- Written instruction
Return the lines where the word "this" occurs.

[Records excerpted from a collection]
--------

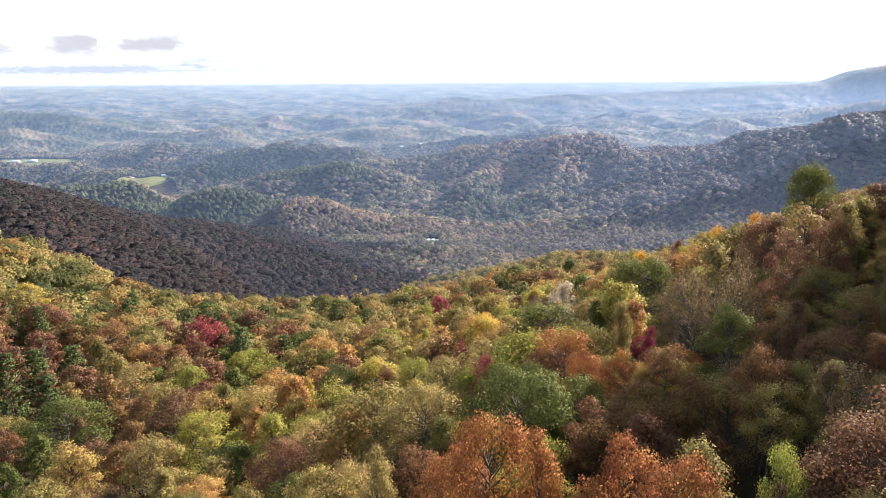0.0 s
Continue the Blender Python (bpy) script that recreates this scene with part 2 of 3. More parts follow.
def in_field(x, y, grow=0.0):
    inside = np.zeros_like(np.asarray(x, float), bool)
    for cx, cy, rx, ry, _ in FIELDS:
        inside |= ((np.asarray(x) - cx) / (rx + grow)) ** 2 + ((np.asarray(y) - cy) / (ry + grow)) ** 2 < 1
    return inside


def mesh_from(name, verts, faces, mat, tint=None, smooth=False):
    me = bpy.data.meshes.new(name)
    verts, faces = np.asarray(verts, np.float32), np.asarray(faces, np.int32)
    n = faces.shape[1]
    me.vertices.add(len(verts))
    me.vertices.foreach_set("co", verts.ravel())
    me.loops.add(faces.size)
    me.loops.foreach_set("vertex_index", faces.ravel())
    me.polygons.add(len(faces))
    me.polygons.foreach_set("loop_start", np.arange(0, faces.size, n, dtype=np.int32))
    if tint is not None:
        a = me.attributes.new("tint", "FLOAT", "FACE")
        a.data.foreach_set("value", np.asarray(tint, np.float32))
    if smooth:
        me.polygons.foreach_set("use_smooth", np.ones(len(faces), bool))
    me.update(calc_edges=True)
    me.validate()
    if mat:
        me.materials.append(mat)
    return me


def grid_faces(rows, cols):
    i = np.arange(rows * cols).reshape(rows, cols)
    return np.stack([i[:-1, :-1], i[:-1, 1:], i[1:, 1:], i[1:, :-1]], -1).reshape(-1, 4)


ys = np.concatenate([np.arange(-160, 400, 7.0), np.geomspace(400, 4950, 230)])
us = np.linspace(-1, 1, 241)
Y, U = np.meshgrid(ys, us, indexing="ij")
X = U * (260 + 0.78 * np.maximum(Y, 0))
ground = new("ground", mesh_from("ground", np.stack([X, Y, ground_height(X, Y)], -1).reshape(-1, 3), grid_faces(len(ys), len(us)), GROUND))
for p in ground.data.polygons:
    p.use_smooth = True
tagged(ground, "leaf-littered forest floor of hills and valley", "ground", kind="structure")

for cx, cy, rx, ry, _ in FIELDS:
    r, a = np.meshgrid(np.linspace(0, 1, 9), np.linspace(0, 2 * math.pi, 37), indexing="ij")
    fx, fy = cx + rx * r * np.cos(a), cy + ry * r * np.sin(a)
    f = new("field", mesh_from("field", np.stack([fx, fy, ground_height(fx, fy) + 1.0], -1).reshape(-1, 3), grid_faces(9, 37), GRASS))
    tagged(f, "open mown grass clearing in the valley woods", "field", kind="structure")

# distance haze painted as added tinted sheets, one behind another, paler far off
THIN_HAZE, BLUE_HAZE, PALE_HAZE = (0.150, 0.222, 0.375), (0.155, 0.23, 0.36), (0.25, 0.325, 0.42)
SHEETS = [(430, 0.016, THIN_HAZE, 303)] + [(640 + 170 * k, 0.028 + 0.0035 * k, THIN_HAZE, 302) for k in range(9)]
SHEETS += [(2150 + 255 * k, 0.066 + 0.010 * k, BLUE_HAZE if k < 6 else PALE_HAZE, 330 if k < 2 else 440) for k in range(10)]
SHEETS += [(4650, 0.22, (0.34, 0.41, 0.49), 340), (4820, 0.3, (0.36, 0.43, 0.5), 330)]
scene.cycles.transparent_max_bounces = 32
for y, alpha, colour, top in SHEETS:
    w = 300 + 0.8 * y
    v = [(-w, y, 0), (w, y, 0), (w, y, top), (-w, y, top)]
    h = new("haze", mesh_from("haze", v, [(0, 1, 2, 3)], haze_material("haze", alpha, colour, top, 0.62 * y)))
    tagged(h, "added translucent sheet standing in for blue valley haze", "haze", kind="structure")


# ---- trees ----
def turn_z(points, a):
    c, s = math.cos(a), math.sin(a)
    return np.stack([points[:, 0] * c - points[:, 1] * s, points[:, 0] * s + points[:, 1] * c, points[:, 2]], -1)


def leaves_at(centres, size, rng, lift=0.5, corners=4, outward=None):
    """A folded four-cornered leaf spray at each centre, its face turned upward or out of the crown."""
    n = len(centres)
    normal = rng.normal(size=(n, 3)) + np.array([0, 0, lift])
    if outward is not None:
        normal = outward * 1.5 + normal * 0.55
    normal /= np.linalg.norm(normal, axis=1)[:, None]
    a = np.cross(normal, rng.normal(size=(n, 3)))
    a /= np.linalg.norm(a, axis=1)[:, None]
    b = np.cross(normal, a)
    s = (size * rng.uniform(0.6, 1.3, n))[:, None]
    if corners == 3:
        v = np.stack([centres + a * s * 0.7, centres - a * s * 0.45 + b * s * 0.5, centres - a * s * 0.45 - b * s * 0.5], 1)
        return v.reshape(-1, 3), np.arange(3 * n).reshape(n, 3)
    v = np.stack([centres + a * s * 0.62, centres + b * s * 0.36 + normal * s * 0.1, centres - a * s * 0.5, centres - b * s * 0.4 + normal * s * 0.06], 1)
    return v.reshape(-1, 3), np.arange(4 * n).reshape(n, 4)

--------

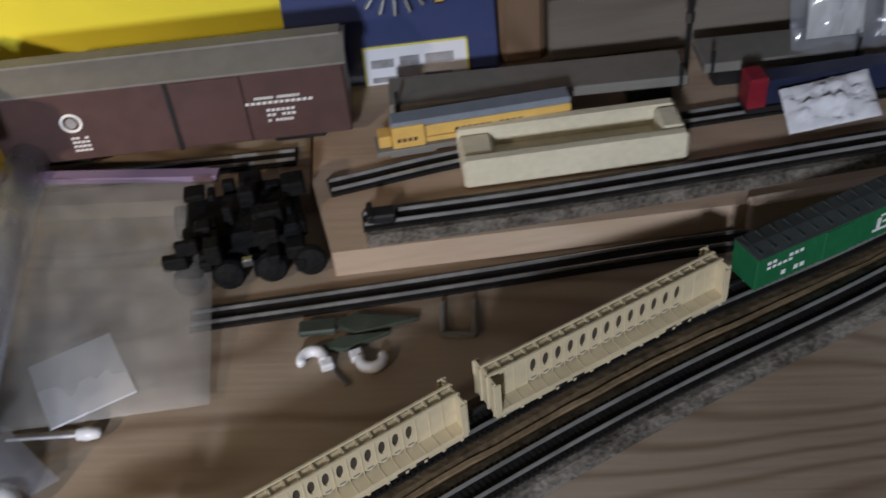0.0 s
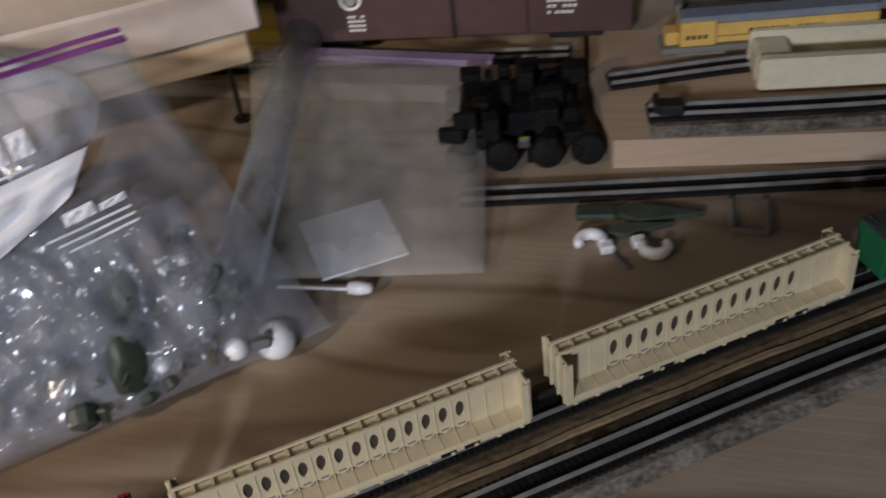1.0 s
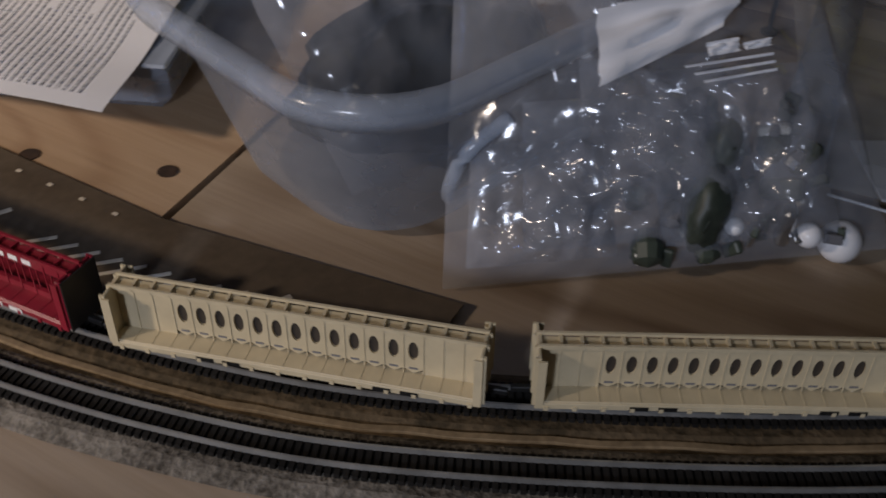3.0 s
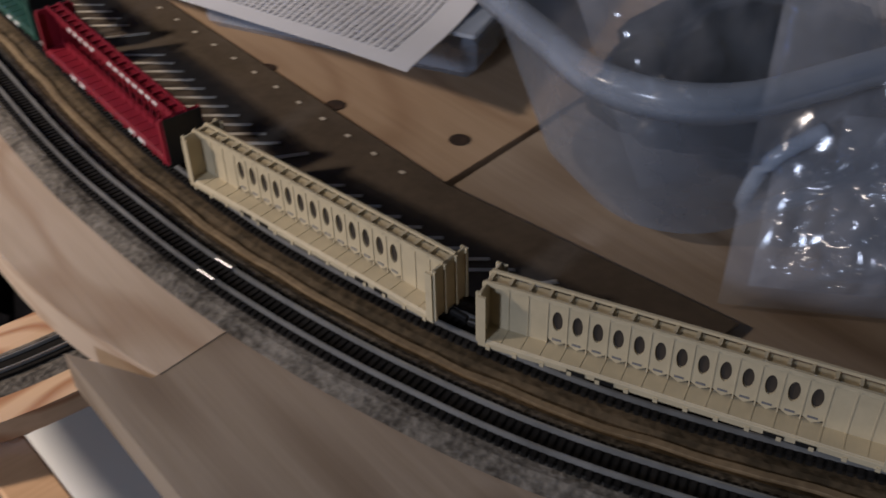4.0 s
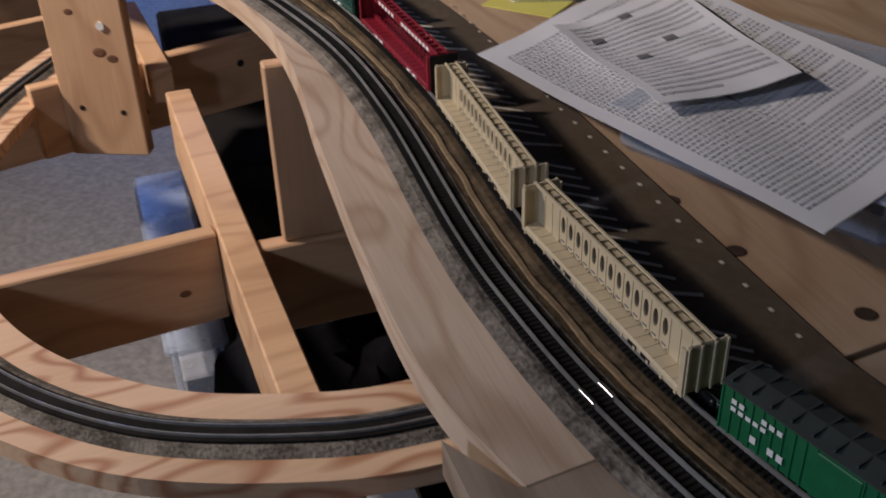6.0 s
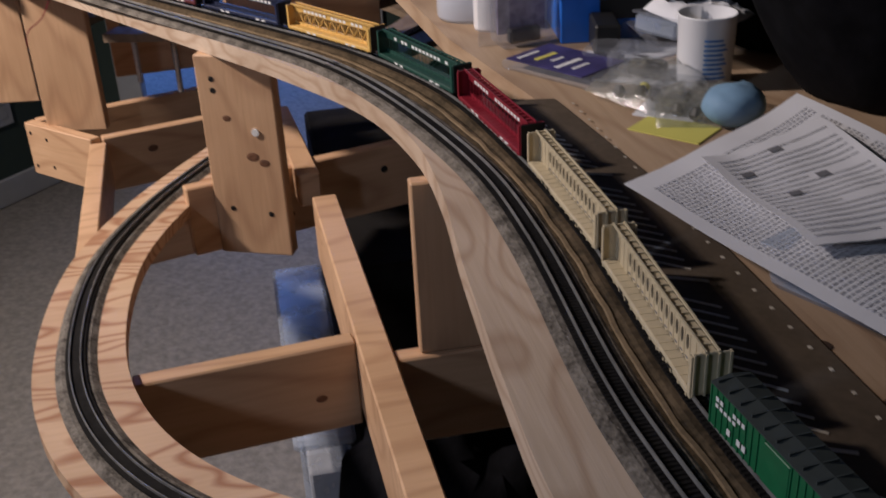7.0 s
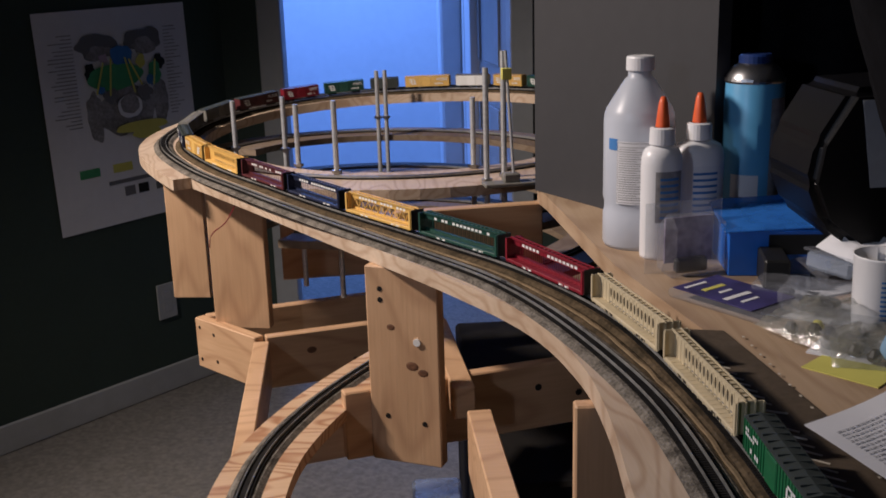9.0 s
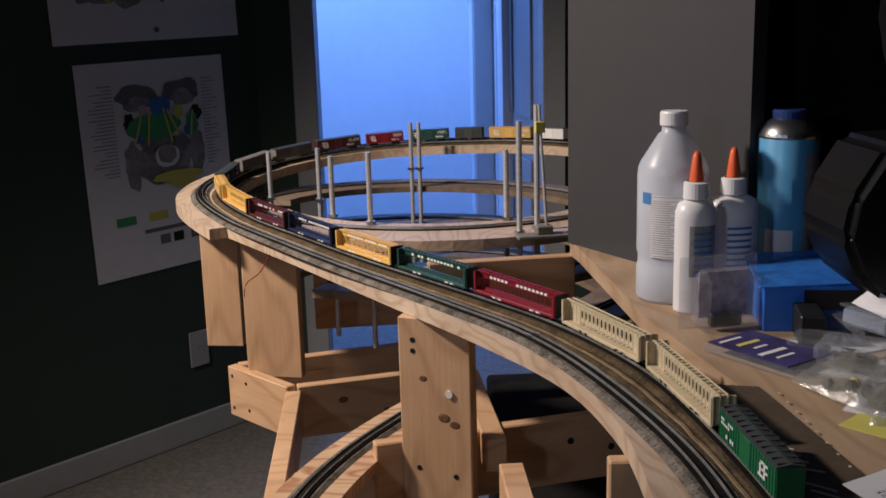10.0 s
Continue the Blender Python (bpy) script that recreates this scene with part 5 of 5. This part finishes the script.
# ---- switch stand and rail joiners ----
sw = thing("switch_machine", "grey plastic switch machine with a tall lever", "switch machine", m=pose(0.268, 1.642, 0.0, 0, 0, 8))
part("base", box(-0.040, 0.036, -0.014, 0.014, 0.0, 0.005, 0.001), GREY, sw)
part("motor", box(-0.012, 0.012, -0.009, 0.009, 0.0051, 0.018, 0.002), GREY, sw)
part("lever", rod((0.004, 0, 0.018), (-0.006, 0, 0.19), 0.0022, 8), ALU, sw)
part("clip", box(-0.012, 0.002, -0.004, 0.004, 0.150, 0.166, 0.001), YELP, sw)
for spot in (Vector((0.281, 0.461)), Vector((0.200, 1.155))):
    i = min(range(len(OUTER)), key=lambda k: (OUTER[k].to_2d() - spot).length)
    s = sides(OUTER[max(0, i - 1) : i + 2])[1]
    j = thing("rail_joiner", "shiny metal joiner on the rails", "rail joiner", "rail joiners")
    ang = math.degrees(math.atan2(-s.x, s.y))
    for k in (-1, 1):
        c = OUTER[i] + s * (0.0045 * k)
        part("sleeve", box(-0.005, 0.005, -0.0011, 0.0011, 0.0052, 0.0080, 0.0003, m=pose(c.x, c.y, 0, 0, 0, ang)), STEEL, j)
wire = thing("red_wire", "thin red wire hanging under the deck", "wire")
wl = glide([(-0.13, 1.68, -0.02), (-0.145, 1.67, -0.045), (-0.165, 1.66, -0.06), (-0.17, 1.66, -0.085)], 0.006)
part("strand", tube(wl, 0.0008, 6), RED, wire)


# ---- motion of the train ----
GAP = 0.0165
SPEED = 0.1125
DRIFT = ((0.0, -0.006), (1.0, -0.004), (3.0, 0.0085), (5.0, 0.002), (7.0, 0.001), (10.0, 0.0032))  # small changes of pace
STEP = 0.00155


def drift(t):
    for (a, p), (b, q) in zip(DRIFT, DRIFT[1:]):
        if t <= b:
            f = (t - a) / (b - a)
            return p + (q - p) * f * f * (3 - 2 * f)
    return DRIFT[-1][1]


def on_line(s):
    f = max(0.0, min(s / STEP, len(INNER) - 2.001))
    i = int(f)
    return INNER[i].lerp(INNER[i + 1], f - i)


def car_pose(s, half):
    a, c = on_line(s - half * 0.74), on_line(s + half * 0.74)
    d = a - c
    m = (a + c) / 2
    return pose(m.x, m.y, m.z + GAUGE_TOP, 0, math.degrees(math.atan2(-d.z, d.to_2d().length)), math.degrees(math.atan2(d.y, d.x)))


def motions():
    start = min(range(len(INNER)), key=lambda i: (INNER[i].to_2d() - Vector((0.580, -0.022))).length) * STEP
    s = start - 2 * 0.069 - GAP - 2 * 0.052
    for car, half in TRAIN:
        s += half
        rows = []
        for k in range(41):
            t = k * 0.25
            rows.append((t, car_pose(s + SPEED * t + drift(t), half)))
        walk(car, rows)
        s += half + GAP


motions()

--------

- Finished answer
Continue the Blender Python (bpy) script that recreates this scene with part 2 of 3. More parts follow.
Continue the Blender Python (bpy) script that recreates this scene with part 5 of 5. This part finishes the script.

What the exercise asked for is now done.